More than half of Canadians who expect to get a bonus this year say they will use the extra money to pay down their credit card bill, line of credit, car loan or mortgage, says a new poll.
The Bank of Montreal survey found that among working Canadians who are eligible to receive a holiday bonus, 53 per cent said they would use the money to pay down household debt, which, as just about everyone has by now heard, has reached dangerously high levels.
Financial planner Rona Birenbaum said the findings are a reflection of the sorry state of Canadian household balance sheets. "It is comforting to see that people want to pay down debt but to be thinking about it at Christmastime is a reflection of the fact that there is a fair amount of over-indebtedness out there."
A report released last week showed that Canadians have set a new record for household debt and that debt burdens among households here have surpassed those in the United States. Bank of Canada Governor Mark Carney said "our greatest domestic risk relates to household finances."
His concern is that Canadians have piled on so much debt that any kind of a shock, such as job losses or rising interest rates, will make it difficult for people to meet their debt repayment obligations. Canadians appear to be getting the message - at least some of them.
Among those who will not use their bonus to pay down debt, the BMO survey found that 23 per cent said they would use it for holiday spending, 17 per cent said they would reward themselves with a consumer purchase while 15 per cent said they would take a vacation.
Ms. Birenbaum said that historically, bonuses have been used for consumption, to pay for things like trips. They have also traditionally been used for investment purposes.
"That is what bonuses should be for. The salary you get is supposed to pay for the necessities of life. The bonus is supposed to be just that - a bonus."

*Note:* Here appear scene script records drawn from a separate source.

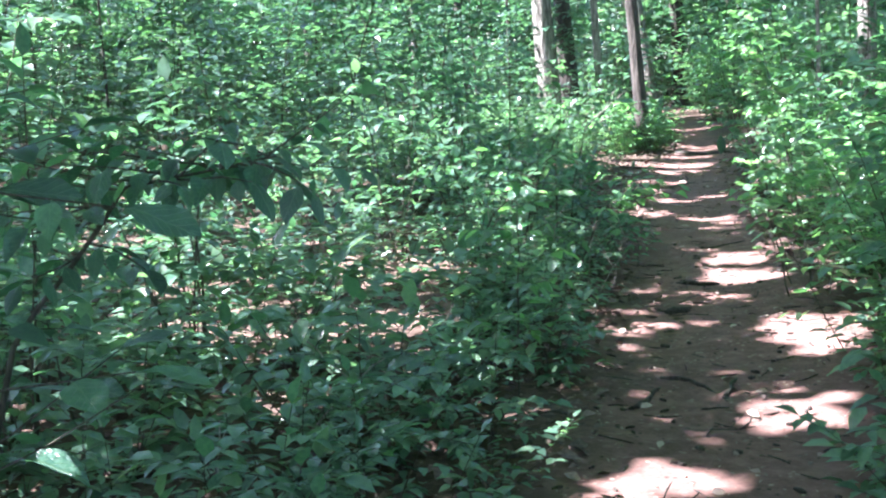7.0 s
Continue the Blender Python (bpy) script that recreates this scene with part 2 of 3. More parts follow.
class Shape:
    """Gathers vertices and faces of one mesh."""

    def __init__(self):
        self.v, self.f, self.n = [], [], 0

    def add(self, verts, faces):
        self.f.extend([tuple(i + self.n for i in f) for f in faces])
        self.v.extend(verts)
        self.n += len(verts)

    def tube(self, points, radii, sides=5, cap=False):
        pts = [Vector(p) for p in points]
        verts, faces = [], []
        for i, p in enumerate(pts):
            t = (pts[min(i + 1, len(pts) - 1)] - pts[max(i - 1, 0)]).normalized()
            a = t.cross(Vector((0.31, 0.95, 0.05)) if abs(t.y) < 0.9 else Vector((1, 0, 0.1))).normalized()
            b = t.cross(a)
            for k in range(sides):
                u = 2 * math.pi * k / sides
                verts.append(p + (a * math.cos(u) + b * math.sin(u)) * radii[i])
        for i in range(len(pts) - 1):
            for k in range(sides):
                faces.append((i * sides + k, i * sides + (k + 1) % sides, (i + 1) * sides + (k + 1) % sides, (i + 1) * sides + k))
        if cap:
            faces += [tuple(range(sides - 1, -1, -1)), tuple((len(pts) - 1) * sides + k for k in range(sides))]
        self.add(verts, faces)

    def mesh(self, name, mat, smooth=True):
        me = bpy.data.meshes.new(name)
        me.from_pydata([tuple(p) for p in self.v], [], self.f)
        me.materials.append(mat)
        if smooth:
            me.polygons.foreach_set("use_smooth", [True] * len(me.polygons))
        return me


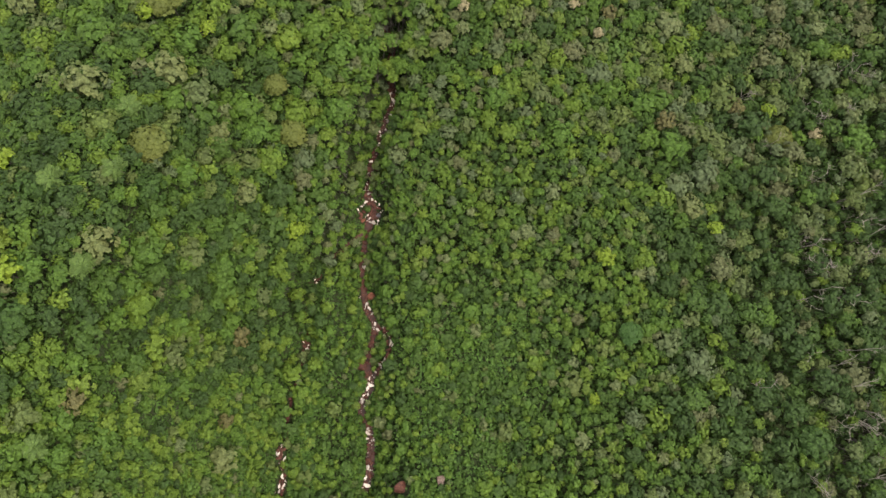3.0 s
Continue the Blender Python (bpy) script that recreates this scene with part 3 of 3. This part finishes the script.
NAMES = {"lime": "lime_green_tree", "brown": "rusty_tree", "olive": "domed_tree", "cream": "blossoming_tree", "pale": "pale_leaved_tree", "teal": "blue_green_tree", "shade": "deep_green_tree",
         "bright": "large_green_tree", "wood": "rainforest_tree", "hill": "hillside_tree", "slope": "slope_tree", "scrub": "shrub"}
mesh_store = {}


def crown_mesh(style, i, material):
    key = (style, i, material.name)
    if key not in mesh_store:
        v, q, t = CROWNS[style][i]
        mesh_store[key] = from_arrays("crown", v, [q, t])
        mesh_store[key].materials.append(material)
    return mesh_store[key]


def trunk_mesh(i):
    key = ("trunk", i)
    if key not in mesh_store:
        mesh_store[key] = from_arrays("trunk", *TRUNKS[i])
        mesh_store[key].materials.append(BARK)
    return mesh_store[key]


def tree(kind, x, y, z, r, h, tint, group):
    """A tree of its own: an empty at its foot, a trunk with limbs, and a crown of leaf clumps."""
    material, words, style = SPECIES[kind]
    base = new(NAMES[kind])
    base.empty_display_size = 0.2
    base.location = (x, y, z)
    tagged(base, words, "shrub" if kind == "scrub" else "tree", group)
    a = pr.uniform(0, 2 * math.pi)
    trunk = part("trunk", trunk_mesh(pr.randrange(4)), None, base)
    trunk.scale = (h * 0.8, h * 0.8, h * 0.93)
    trunk.rotation_euler = (0, 0, a)
    if kind in ("wood", "hill", "slope"):
        style = pr.choice(("broad", "tall" if kind == "slope" else "broad", "pompom", "tall" if kind == "slope" else "broad")) if r < 2.6 else pr.choice(("large", "large", "pompom"))
    crown = part("crown", crown_mesh(style, pr.randrange(len(CROWNS[style])), material), None, base)
    flat = {"dome": 0.65, "large": 0.70, "tall": 1.25}.get(style, 0.75)
    r *= 1.10
    crown.scale = (r * pr.uniform(0.92, 1.1), r * pr.uniform(0.92, 1.1), r * pr.uniform(0.80, 1.05))
    crown.location = (0, 0, h - 0.95 * flat * r)
    crown.rotation_euler = (0, 0, pr.uniform(0, 6.28))
    crown.color = (tint, 0, 0, 1)
    return base


# the trees and shrubs of their own stand nearest the stream
order = sorted(range(len(plan)), key=lambda i: PM[i])
single = set([i for i in order if plan[i][3] == "wood" and -34 < plan[i][1] < 130][:290])
single |= set([i for i in order if plan[i][3] == "scrub" and -34 < plan[i][1] < 60][:290])
hill = [i for i in order if plan[i][3] == "wood" and -88 < plan[i][0] < -48 and 0 < plan[i][1] < 105 and plan[i][2] > 1.7 and i not in single]
slope = [i for i in order if plan[i][3] == "wood" and 58 < plan[i][0] < 105 and -25 < plan[i][1] < 85 and plan[i][2] > 1.7 and i not in single]
alone = {**{i: "hill" for i in hill[:290]}, **{i: "slope" for i in slope[:290]}}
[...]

Given the uncertain global economic climate, just how many Canadians expect to get a bonus this Christmas?
Among those polled by BMO, just under a third, or 29 per cent, of those in the workforce said they expect to get a year-end bonus. Among those who believe that they are likely to receive year-end compensation, half anticipate it will be the same as last year, 22 per cent believe it will be less, and 28 per cent think it will likely be more than last year.
One thing employees lucky enough to get a bonus should remember is that the extra money will be taxed, which means a fair chunk will end up in government coffers. So for an example an Ontario worker earning between $83,000 and $129,000 will have his or her bonus taxed at a rate of 43 per cent.
The BMO survey of 1,542 Canadians was conducted online by LegerWeb in early December.